The CFA Institute Global Survey on Central Bank Digital Currencies found that only 46 per cent in the UK (and 42 per cent globally) believed that central banks should launch CBDCs, with respondents citing several concerns about their application. Among UK respondents who opposed launching a CBDC, the top reason cited was a belief that their introduction does not currently address a compelling need (49 per cent) – something that UK policymakers themselves have raised – followed by the view that other innovations are already improving payment mechanisms without the need for a CBDC (35 per cent) and concern over data privacy risks (33 per cent). Just 15 per cent of UK respondents said they had a strong understanding of CBDCs.

The survey gathered responses from over 4,000 investment professionals globally to explore the possible implications for capital markets and investment practitioners if central banks develop and launch digital versions of physical currencies.

Though support for the creation of a CBDC in the UK stood at less than half (46 per cent), respondents were even more sceptical in other developed markets, such as the US (31 per cent) and Canada (38 per cent).  Those in emerging markets, such as China (70 per cent) and India (66 per cent), were much more likely to be in favour, possibly a result of the belief that CBDCs would significantly accelerate payments and create a cash-like form of payment.

Comparing these markets underlines the divergence in attitudes across regions – 61 per cent of respondents from emerging markets favour a CBDC versus 37 per cent of those in developed markets.

Olivier Fines, CFA, Head, EMEA Advocacy, CFA Institute comments: “Although the likes of Bank of England have requested stakeholders’ views through various consultations and focus groups, much remains unknown about the public’s understanding of, interest in, and demand for CBDCs.

“The results illustrate a general feeling of scepticism which continues to dominate perceptions, and central banks and governments will need to run a significant education program with consumers prior and during the launch of a digital currency.
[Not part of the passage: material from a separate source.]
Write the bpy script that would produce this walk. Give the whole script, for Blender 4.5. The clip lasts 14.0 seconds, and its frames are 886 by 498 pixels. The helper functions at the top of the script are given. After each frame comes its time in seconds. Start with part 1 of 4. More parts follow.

Acceptance by end-users will be critical for any CBDC, but this is far from guaranteed even in those markets which are more receptive to digital money, particularly if it fails to live up to its perceived benefits.”

Scepticism on CBDCs’ ability to improve financial stability and inclusion

Greater financial stability and inclusion are frequently cited as potential benefits of a CBDC; however, the report found a lack of consensus on whether a CBDC would enhance either.

Less than a third (32 per cent) of global respondents believe a CBDC would enhance financial stability and a similar proportion (34 per cent) felt one would likely improve financial inclusion of under-served economic sectors or populations.

Those in the UK are particularly doubtful that a CBDC would be able to deliver on these two aspects, despite the BoE highlighting these two benefits in their proposal for a digital pound. Fewer than 4 in 10 (38 per cent) believe that a CBDC would improve financial stability and even fewer (31 per cent) think a CBDC likely would improve financial inclusion.

The survey also revealed that those in emerging markets had a stronger belief in the stability benefits of CBDCs than those in developed markets (50 per cent vs 28 per cent) and a more positive view on their impact on financial inclusion (55 per cent vs 28 per cent).